Sainsbury became a successful artist and print-maker in the 1920s, being known among other things for using an engraving tool that cut multiple parallel lines rather than the usual one. She made fine art prints and illustrations by engraving both copper and wood. The author Philip Neil describes her engravings as "fresh, supple, and irresistibly charming."
She lived the Bohemian life of an artist; her lover was the Japanese playwright Kori Torahiko between 1917 and 1926, when he died. She married the Vorticist painter Frederick Etchells on 13 May 1932; she illustrated a number of books for his company, Haslewood Books. She and Etchells moved away from London's artistic scene to France House, East Hagbourne, Oxfordshire, which he personally restored.,
In the 1930s she and Etchells purchased a weekend cottage in West Challow then called Holme Lea, a Queen Anne property.
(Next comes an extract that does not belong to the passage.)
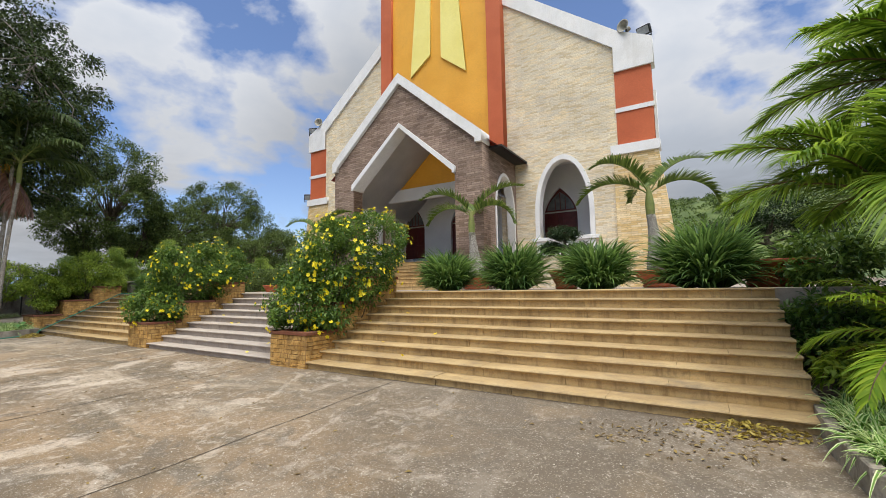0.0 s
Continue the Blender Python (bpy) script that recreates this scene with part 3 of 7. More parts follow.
def ribbon(name, path, width, material, lift, rng, ragged=0.4, per=5):
    """A crack or filled joint: a thin ragged strip that lies on the ground."""
    P = smooth_path([(x, y, 0) for x, y in path], per)
    T = np.gradient(P, axis=0); T /= np.linalg.norm(T, axis=1)[:, None] + 1e-9
    Nn = np.stack([-T[:, 1], T[:, 0], 0 * T[:, 0]], 1)
    w1 = width * (0.5 + ragged * rng.uniform(-1, 1, len(P))); w2 = width * (0.5 + ragged * rng.uniform(-1, 1, len(P)))
    A, B = P + Nn * w1[:, None], P - Nn * w2[:, None]
    for Q in (A, B):
        Q[:, 2] = [ground_z(x, y) + lift for x, y, _ in Q]
    n = len(P)
    F = [(i, i + 1, n + i + 1, n + i) for i in range(n - 1)]
    ob = mesh_np(name, np.vstack([A, B]), F, material, ground)
    return ob


def jitter(p0, p1, n, amp, rng):
    return [(p0[0] + (p1[0] - p0[0]) * s + rng.uniform(-amp, amp), p0[1] + (p1[1] - p0[1]) * s + rng.uniform(-amp, amp)) for s in np.linspace(0, 1, n)]


def build_joints():
    rng = np.random.default_rng(5)
    for x, y0, y1, w in ((-7.7, -12, 5.45, 0.022), (-10.95, -12, 5.45, 0.02), (-9.35, -2.0, 5.4, 0.012), (-4.3, -12, 5.4, 0.015)):
        ribbon("joint", jitter((x, y0), (x, y1), 30, 0.012, rng), w, JOINT_DARK, 0.004, rng)
    ribbon("joint_fill", jitter((-12.66, -3.0), (-12.66, 5.4), 34, 0.025, rng), 0.085, JOINT_PALE, 0.004, rng, 0.45)
    ribbon("joint", jitter((-12.70, -12), (-12.70, 5.4), 60, 0.02, rng), 0.018, JOINT_DARK, 0.008, rng)
    ribbon("joint", jitter((-2.0, -1.9), (-22.5, -2.15), 60, 0.03, rng), 0.028, JOINT_DARK, 0.004, rng)
    ribbon("joint_fill", jitter((-8, -2.05), (-21.5, -2.25), 50, 0.04, rng), 0.075, JOINT_PALE, 0.003, rng, 0.5)
    ribbon("joint", jitter((-20.65, 2.9), (-20.65, -3), 24, 0.03, rng), 0.007, JOINT_DARK, 0.004, rng)
    ribbon("crack", jitter((-20.8, 2.95), (-17.0, 2.6), 22, 0.09, rng), 0.008, JOINT_DARK, 0.004, rng)
    ribbon("crack", jitter((-20.8, 2.9), (-18.7, 5.4), 22, 0.10, rng), 0.008, JOINT_DARK, 0.004, rng)
    for path in (((-22.6, 2.6), (-23.6, 3.0), (-24.7, 3.4), (-25.5, 3.37), (-26.8, 3.3), (-27.6, 3.6), (-28.3, 3.75), (-31, 3.82), (-35.2, 3.75)), ((-25.4, 2.8), (-24.8, 1.7), (-24.2, 1.3)), ((-14.6, -0.7), (-16.8, -0.9), (-17.6, -2.0)),
                 ((-23.5, -0.6), (-25.2, 0.5), (-26.6, 0.3)), ((-22.5, -1.0), (-23.7, 0.2), (-25.2, 0.5)), ((-9.0, 0.3), (-9.5, -1.6)), ((-31.5, 8.2), (-29.8, 8.6), (-28.4, 9.3), (-26.9, 9.4)),
                 ((-27.3, 7.6), (-26.2, 8.3), (-25.6, 9.4))):
        dense = []
        for a, b in zip(path, path[1:]):
            dense += jitter(a, b, max(4, int(4 * math.dist(a, b))), 0.05, rng)[:-1]
        ribbon("crack", dense + [path[-1]], 0.011, JOINT_DARK, 0.005, rng, 0.49, 3)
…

They lived at Holme Lea between 1939 and 1944. During that time they acquired and renovated another house in West Challow into which she, her husband and daughter moved, in 1944.
Her artistic career largely came to an end on moving to Berkshire, though she illustrated an edition of Torahiko Kori's works, published in Tokyo in 1936. John Betjeman was one of their neighbours.

Works

Books

The cover of the first edition of Henry Williamson's Tarka the Otter featured one of her wood engravings.